Davantage que le bleu, mis en valeur par les belles encres de Caroline François-Rubino – bleu de la mer et du vent, et cette paisible source-voix qui « sonne bleu/et plonge ses doigts/dans le mutisme des ronces », c’est la couleur et le goût de la cendre qui me restent de cette flânerie vagabonde à l’entour l’arbre aux souvenirs : « grappes d’un blanc/cendré /les bruyères en fleurs » (p.44), sur « l’île blanche » passée au brou de noix, sous « la pluie frissonnante de cendre » – mais aussi (mais surtout ? ) manques de la mémoire qui se disent dans les blancs semés sur la page imprimée, fantômes des cailloux du Petit Poucet qui saurait qu’il faut « semer des blancs/pour que surgisse/la larme claire// »
Semer des blancs, pour permettre au lecteur d’inscrire ses propres images, ses propres émotions, au fil de ses lectures – car dans les blancs, on repasse, on lit au contraire du devenir sagital, et si « la mort traverse », les mots sont là pour nous sauver du temps.
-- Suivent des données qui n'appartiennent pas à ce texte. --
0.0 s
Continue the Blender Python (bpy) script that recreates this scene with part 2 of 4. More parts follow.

Tout beau livre est ainsi « une chambre d’échos » où s’entrechoquent les mots et les souvenirs, remontés de l’enfance comme d’un « coffret de pirate » – à jamais présents.
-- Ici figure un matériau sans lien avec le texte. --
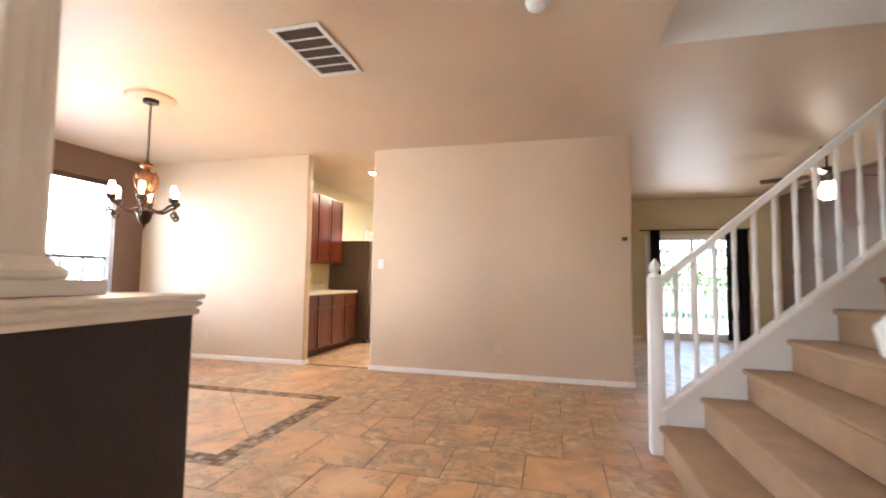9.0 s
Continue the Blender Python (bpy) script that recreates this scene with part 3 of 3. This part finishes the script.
# ---- dining room ----
def chandelier():
    cx, cy = -2.555, 2.715
    c = thing("chandelier", (cx, cy, 1.544), "bronze six-arm chandelier with lit vintage bulbs", "chandelier")
    part("canopy", revolve([(0.0, -0.050), (0.012, -0.050), (0.014, -0.036), (0.058, -0.034), (0.064, -0.028), (0.064, 0.0)], (cx, cy, CEIL - 0.022), 28), M_bronze, c, smooth=True)
    # chain
    z, k = CEIL - 0.075, 0
    while z > 2.19:
        loop = [(0.0115 * math.cos(a), 0.024 * math.sin(a)) for a in [2 * math.pi * i / 10 for i in range(11)]]
        pts = [(cx + (u if k % 2 else 0), cy + (0 if k % 2 else u), z - 0.018 + w) for u, w in loop]
        part("chain_link", tube(pts, 0.0034, 5), M_bronze, c)
        z -= 0.040
        k += 1
    part("cord", tube([(cx + 0.004 * math.sin(i), cy + 0.004 * math.cos(i), CEIL - 0.07 - i * 0.05) for i in range(11)], 0.003, 5), M_bronze, c)
    part("body", revolve([(0.0, 0.60), (0.010, 0.598), (0.012, 0.568), (0.028, 0.548), (0.054, 0.528), (0.058, 0.514), (0.050, 0.502), (0.030, 0.494), (0.028, 0.472), (0.050, 0.456), (0.057, 0.440), (0.053, 0.40), (0.045, 0.34),
                          (0.038, 0.295), (0.046, 0.286), (0.044, 0.274), (0.026, 0.262), (0.016, 0.25), (0.014, 0.13)], (cx, cy, 1.59), 24), M_amber, c, "antique gold urn-shaped body", smooth=True)
    part("bowl", revolve([(0.0, -0.046), (0.006, -0.043), (0.010, -0.032), (0.006, -0.021), (0.012, -0.015), (0.026, -0.004), (0.045, 0.022), (0.056, 0.054), (0.060, 0.084), (0.074, 0.094), (0.077, 0.104), (0.064, 0.112), (0.022, 0.122), (0.0, 0.136)], (cx, cy, 1.59), 24), M_bronze, c, "dark bronze bowl with a finial", smooth=True)
    for k in range(6):
        a = radians(60 * k + 12)
        ux, uy = math.cos(a), math.sin(a)
        P = lambda r, z: (cx + ux * r, cy + uy * r, 1.59 + z)
        arm = [P(0.03, 0.15)]
        for i in range(15):
            t = i / 14
            arm.append(P(0.05 + 0.21 * t, 0.135 - 0.030 * math.sin(math.pi * min(1, t * 1.25)) + 0.075 * max(0, t - 0.45) ** 1.4))
        armob = part("arm", tube(arm, 0.0115, 8), M_bronze, c, smooth=True)
        curl = []
        for i in range(22):
            t = i / 21
            w = t * 2.6 * math.pi
            r = 0.034 * (1 - 0.72 * t)
            curl.append(P(0.260 + 0.002 + r * math.sin(w), 0.108 - 0.034 + r * math.cos(w)))
        part("scroll", tube(curl, 0.0085, 6), M_bronze, armob, smooth=True)
        curl = []
        for i in range(26):
            t = i / 25
            w = t * 2.9 * math.pi
            r = 0.030 * (1 - 0.7 * t)
            curl.append(P(0.068 + r * math.sin(w), 0.425 + r * math.cos(w)))
        part("upper_scroll", tube([P(0.030, 0.262), P(0.062, 0.285), P(0.086, 0.325), P(0.098, 0.375), P(0.096, 0.415), P(0.086, 0.442)] + curl, 0.006, 6), M_amber, c, smooth=True)
        curl = [P(0.020 + 0.05 * i / 9, 0.24 - 0.08 * math.sin(math.pi * i / 9)) for i in range(10)]
        part("lower_scroll", tube(curl, 0.0075, 6), M_bronze, c, smooth=True)
        cup = part("cup", revolve([(0.0, 0.0), (0.010, 0.004), (0.012, 0.016), (0.030, 0.026), (0.039, 0.042), (0.041, 0.060), (0.034, 0.066)], P(0.26, 0.158), 18), M_bronze, c, smooth=True)
        part("bulb", revolve([(0.013, 0.0), (0.014, 0.014), (0.018, 0.040), (0.022, 0.066), (0.0235, 0.084), (0.021, 0.102), (0.013, 0.115), (0.0, 0.119)], P(0.26, 0.217), 20), M_bulb, cup, "lit vintage bulb", smooth=True)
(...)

Mémoire sans jadis, chante l’une des voix... Sans jadis, parce qu’au pied de l’arbre désiré affluent tous les souvenirs, « comme une relecture/d’une littérature oubliée ».
Est-il alors meilleur hommage et lecture plus fidèle à ce livre que celle qui ajoute ses propres échos à ceux des mots ayant vibré en sa mémoire, et qui résonnent ainsi encore, vers d’autres lecteurs, les invitant à leur tour :
Rendez-vous à l’arbre bruyère, qui est le vôtre.